01 Jan Studio Space Transformation
The new Matty Photography studio is finally at a point where I feel good about calling it “finished.” Sure, there are many little things left to be done, but I can take a deep breath and switch the majority of my time back to my photo work, and all those little things will fall into place as we keep chuggin’ along. I’ve been waiting for this post for a long time, about 10 months if we are keeping track. As things ramp up in the studio, it actually feels a bit odd doing photo work in it since I’ve spent so much time cleaning, organizing, and polishing all the studio details. I spent over a week alone on the latter installing all of the lighting and building the custom antique chandelier in the foyer. In case you were wondering, spending 12 hours with your hands above your head while balancing atop a 17 foot latter is not the most fun way to spend day after day.
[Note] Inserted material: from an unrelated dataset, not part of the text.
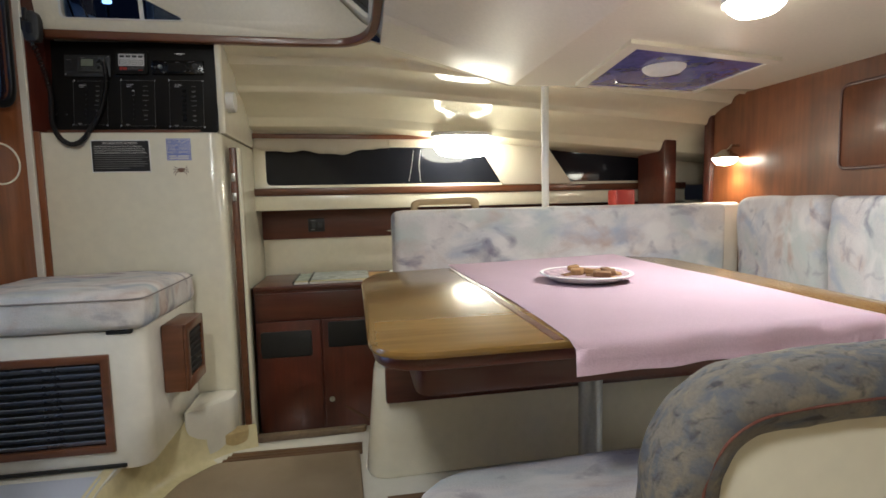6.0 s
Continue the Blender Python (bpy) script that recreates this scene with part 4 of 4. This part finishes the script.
for v_ in pad.verts:
    v_.co += Vector((0, 1, 0)) * (0.010 * noise.noise(v_.co * 5) + 0.007 * noise.noise(Vector((v_.co.x * 22, 0, v_.co.z * 7)))) + Vector((0, 0, 0.006 * noise.noise(v_.co * 8)))
part("pad", pad, PRINT, bc, "", 60)
hh = thing("handhold", (0.37, 2.56, 0.93), "pale wooden grab handle behind the backrest", "handle")
grip = round_poly([(0.215, 0.80), (0.54, 0.80), (0.535, 0.965), (0.50, 0.978), (0.255, 0.972), (0.222, 0.958)], [0, 0, 0.02, 0.03, 0.03, 0.02])
part("grip", plate(grip, 2.565, 2.590, "y", [round_poly(rect(0.252, 0.505, 0.905, 0.945), 0.018)], 0.006, pose(0, 0.052, 0)), PALEWOOD, hh, "", 50)
# forward bench against the wooden bulkhead
fb = thing("bench", (1.3, 1.5, FLOOR), "white moulded bench at the table's forward end", "bench")
part("base", bx(1.25, 1.845, 0.85, 2.03, FLOOR - 0.01, 0.39, 0.03, 3), GELWHITE, fb)
fc_ = thing("bench_cushion", (1.3, 1.4, 0.395), "floral print bench cushion", "cushion")
part("pad", cushion(round_poly(rect(1.19, 1.70, 0.88, 2.01), 0.05), 0.393, 0.51, 0.008, 0.04), PRINT, fc_)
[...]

Of course getting any kind of business location setup is nothing short of exhausting, but a 3,000 sq ft space with 20 foot tall ceilings is a monster sponge of time, energy, and money.
There is a ton of history in the unique space. The studio is only part of a much larger building, built in the 1910’s, it was the original home of The Tacoma News Tribune. The very space the studio is now located was the paper press room. See the photo below, taken in 1925 of Tribune workers hard at it. The print press machine in the photo sits where the main shooting space is today. As you can imagine (and see by the photo) it was a very dirty job, ink went everywhere. It doesn’t take much looking today to still find a little cranny in the space where you can manage to find a little ink residue. As you can see in the bulk of the photos, half of the floor is concrete, the other wood, and that is because it is vaulted floor (where the wood is) and the area underneath serviced the print presses. In fact, there is still a 30 foot long, 4 foot diameter ink tank still housed under the floor. Pretty cool stuff, right?!
I’m sure you guys are tired of hearing me talk about the new studio for the last few months and actually want to see it, right? So here we go, the fun part, the before and after photos. The before photos of the space were right at the point of when I signed my lease for the space, and then a painful 8 month wait while the remodeling took place, before the moving in and details could begin. I hope you enjoy seeing the photo transformation as much as I did.
Here is the front of the space, standing in the foyer looking towards the back. I’ve designed the space to remain as open as when I first viewed the space. I loved the openness and I didn’t want to ruin that with a bunch of walls. Of course a photo studio definitely requires it’s privacy at times, especially with so many street side windows at the front of the space, so I dreamed up using high-tension wires for curtains to run between beams and walls, creating private sections for the main shooting space. There are two sets of 10 feet tall curtains, one white, one black, allowing me to use white to create a super soft shooting environment, and the black to well… blackout the space. They both work perfectly. When not in use, the curtains can stay open to keep the space more “event friendly.”
This next set is from the rear of the studio, looking towards the front. If it looks like a long ways to the front, it is, from an angle I bet it’s about an 80 foot shot. Notice the lovely fluorescent lighting… yuck! Not only was it about the worst lighting imaginable, it hung down about 5 feet, kinda killing the high ceiling experience. I put that to a stop pretty fast by installing high-tension wire track lighting, which match the same theme as the curtains. I’d say aside from the paint that the lighting change was the biggest night-and-day difference.
Here is a perspective from inside the “main shooting space.” Though it may not look like it from a non-photographer eye, a lot of thought went into the overall design of the studio. Everything, down the to paint color, was selected with functionality in-mind. For example, the main shoot area uses a completely neutral grey color on the walls, so that any bouncing light that happens to hit the wall and then a subject does not pickup any color casts. So as cool as I wanted to space to look, it had to carry a lot of function, ensuring every corner of the space could be used for photographs. All of the decor and furniture can easily be shifted and moved to make-way for new photo sets.
Among the more substantial parts of the remodel were the bathrooms, which push-out into the rear of the space, along with the loft office that looks out over the space, complete with spiral staircase.
The official studio grand opening event is taking place at 7pm on January 11th. I’d love to see you all here. We are going to have food and drinks, as well as a fun little photo contest and some laughs. I’m very excited for the new year and what it will bring to the new space!